* Start *

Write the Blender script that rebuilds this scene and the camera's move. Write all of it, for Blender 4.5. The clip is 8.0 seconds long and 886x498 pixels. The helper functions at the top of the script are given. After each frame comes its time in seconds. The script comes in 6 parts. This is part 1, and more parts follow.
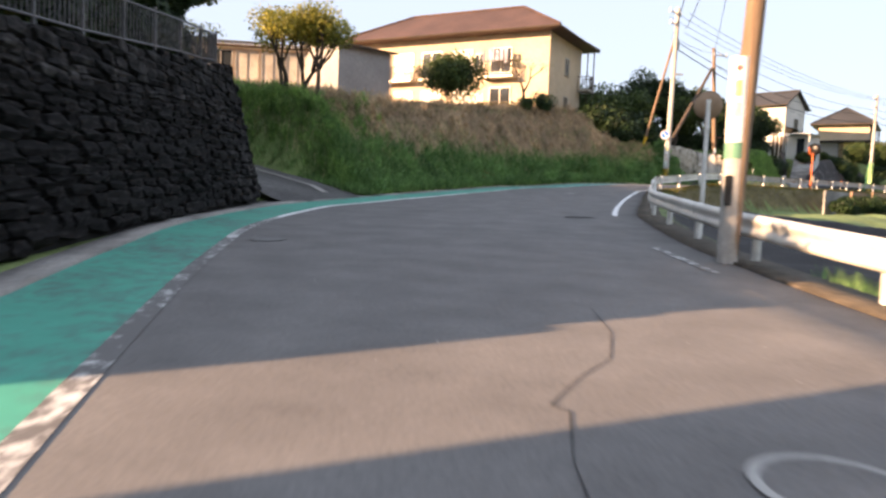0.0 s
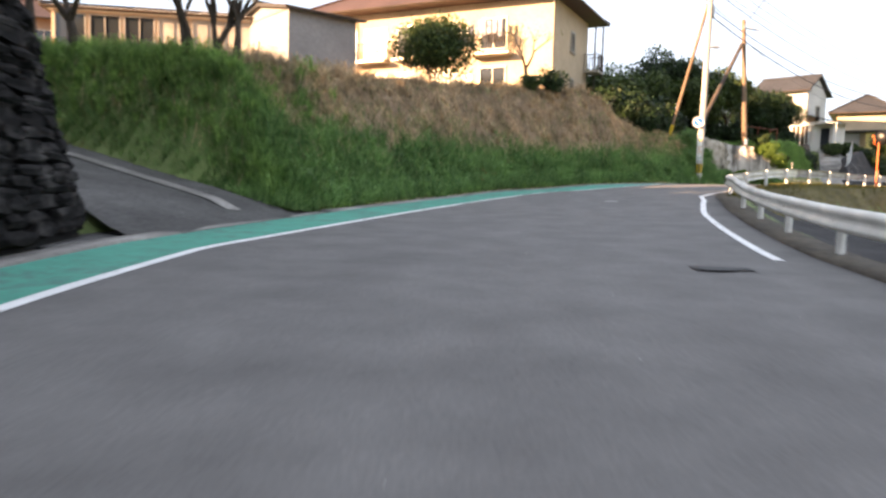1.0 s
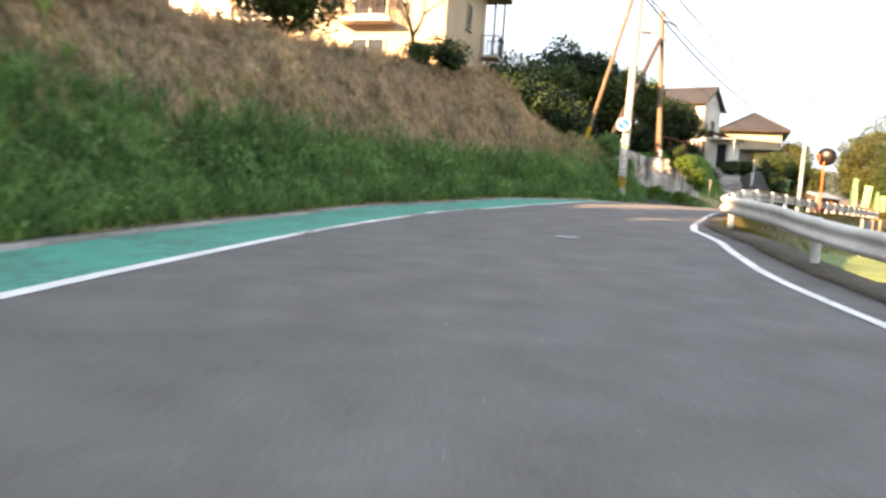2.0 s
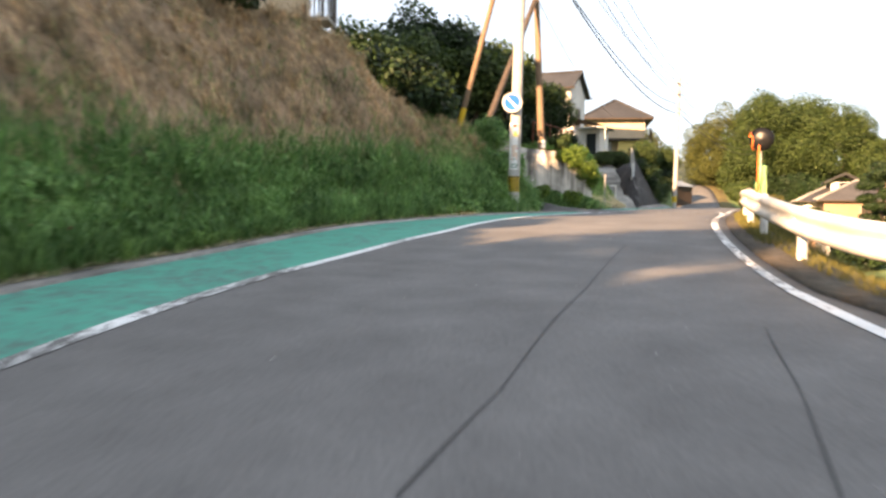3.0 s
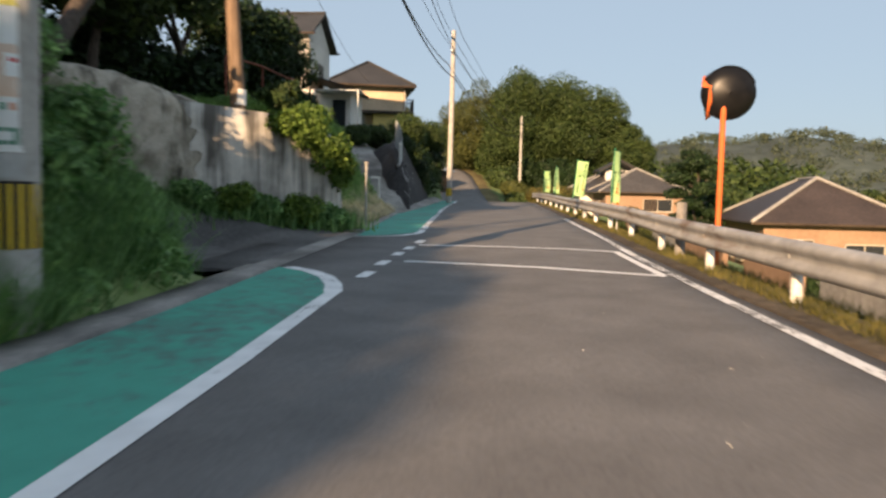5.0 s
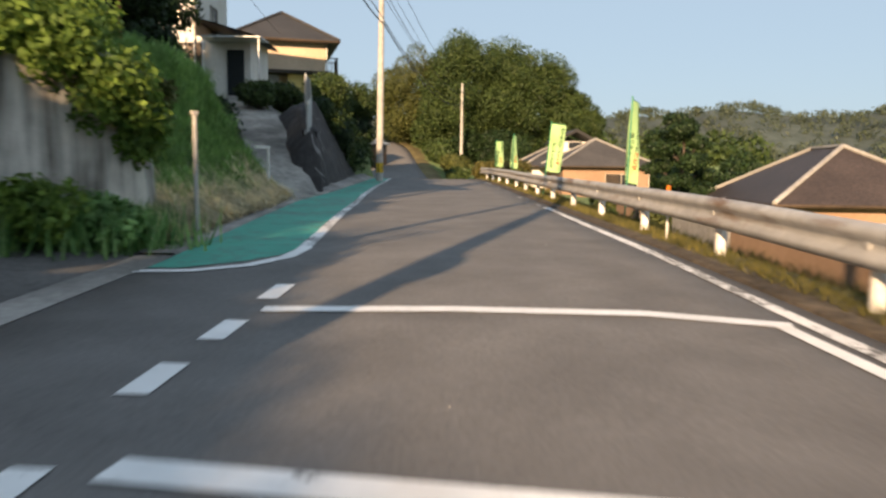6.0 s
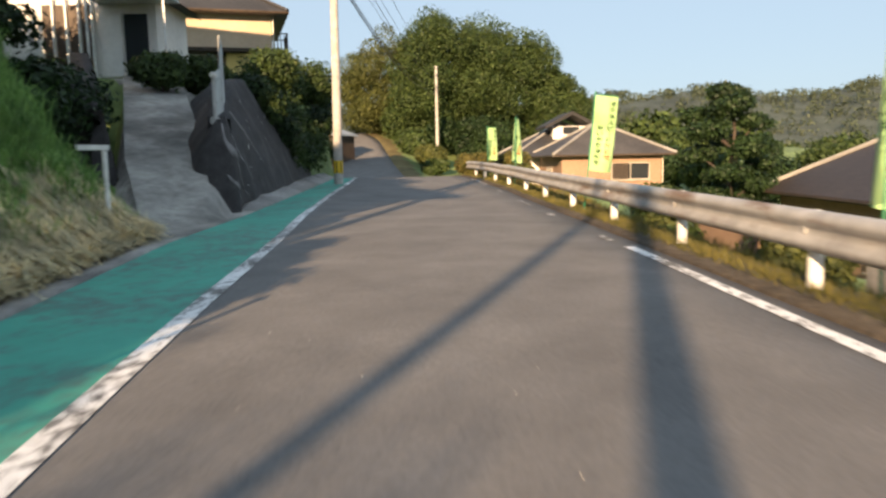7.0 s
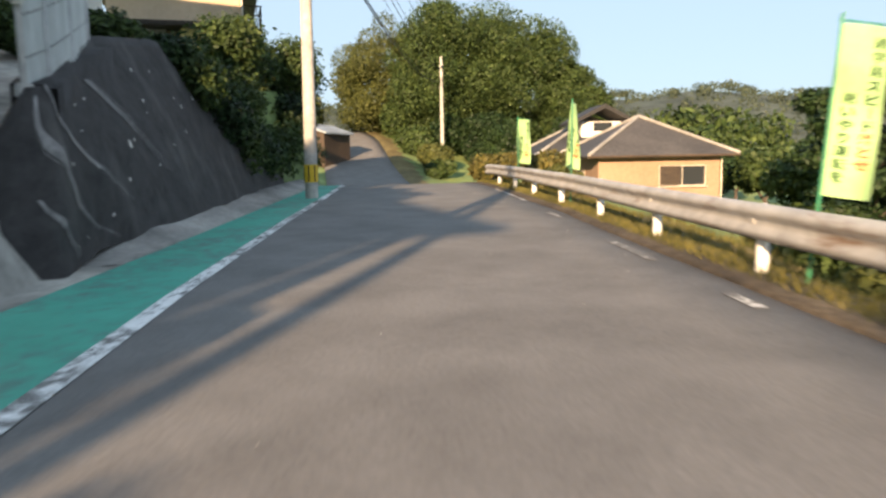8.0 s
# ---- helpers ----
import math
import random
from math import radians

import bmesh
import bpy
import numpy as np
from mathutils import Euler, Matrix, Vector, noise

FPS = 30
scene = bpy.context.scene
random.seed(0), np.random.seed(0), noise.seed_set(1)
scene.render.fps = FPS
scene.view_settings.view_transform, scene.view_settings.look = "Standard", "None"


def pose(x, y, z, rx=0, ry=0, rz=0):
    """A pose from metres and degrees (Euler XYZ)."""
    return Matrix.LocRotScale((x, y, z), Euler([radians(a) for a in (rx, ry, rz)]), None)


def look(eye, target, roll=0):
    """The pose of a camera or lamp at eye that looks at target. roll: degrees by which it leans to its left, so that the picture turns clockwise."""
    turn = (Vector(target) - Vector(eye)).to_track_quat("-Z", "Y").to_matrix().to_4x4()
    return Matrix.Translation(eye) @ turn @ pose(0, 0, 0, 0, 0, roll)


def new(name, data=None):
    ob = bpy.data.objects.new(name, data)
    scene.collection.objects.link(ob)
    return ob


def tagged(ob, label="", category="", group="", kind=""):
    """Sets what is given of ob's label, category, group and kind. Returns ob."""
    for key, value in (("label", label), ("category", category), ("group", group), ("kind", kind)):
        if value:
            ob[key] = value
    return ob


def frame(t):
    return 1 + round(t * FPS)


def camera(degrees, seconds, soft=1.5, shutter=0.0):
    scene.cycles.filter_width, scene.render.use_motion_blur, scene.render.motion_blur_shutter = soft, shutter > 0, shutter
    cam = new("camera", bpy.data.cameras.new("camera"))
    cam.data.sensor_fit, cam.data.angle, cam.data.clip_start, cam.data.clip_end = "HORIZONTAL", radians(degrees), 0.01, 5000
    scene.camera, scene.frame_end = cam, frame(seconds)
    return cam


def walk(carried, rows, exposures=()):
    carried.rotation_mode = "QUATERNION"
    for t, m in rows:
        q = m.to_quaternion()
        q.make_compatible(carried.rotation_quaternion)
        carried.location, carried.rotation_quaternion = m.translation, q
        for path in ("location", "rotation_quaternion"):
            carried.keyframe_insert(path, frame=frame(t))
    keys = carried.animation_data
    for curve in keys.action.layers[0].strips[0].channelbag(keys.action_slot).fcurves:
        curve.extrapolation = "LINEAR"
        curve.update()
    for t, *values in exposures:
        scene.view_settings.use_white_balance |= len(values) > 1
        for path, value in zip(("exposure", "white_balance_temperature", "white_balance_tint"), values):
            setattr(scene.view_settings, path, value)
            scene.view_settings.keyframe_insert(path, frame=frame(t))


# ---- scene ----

* End *

_Task_.
Leave out any pictures and return exactly the lines from the beginning of the data through the line with "pose from metres", inclusive.

_Task response_.
Write the Blender script that rebuilds this scene and the camera's move. Write all of it, for Blender 4.5. The clip is 8.0 seconds long and 886x498 pixels. The helper functions at the top of the script are given. After each frame comes its time in seconds. The script comes in 6 parts. This is part 1, and more parts follow.
0.0 s
1.0 s
2.0 s
3.0 s
5.0 s
6.0 s
7.0 s
8.0 s
# ---- helpers ----
import math
import random
from math import radians

import bmesh
import bpy
import numpy as np
from mathutils import Euler, Matrix, Vector, noise

FPS = 30
scene = bpy.context.scene
random.seed(0), np.random.seed(0), noise.seed_set(1)
scene.render.fps = FPS
scene.view_settings.view_transform, scene.view_settings.look = "Standard", "None"


def pose(x, y, z, rx=0, ry=0, rz=0):
    """A pose from metres and degrees (Euler XYZ)."""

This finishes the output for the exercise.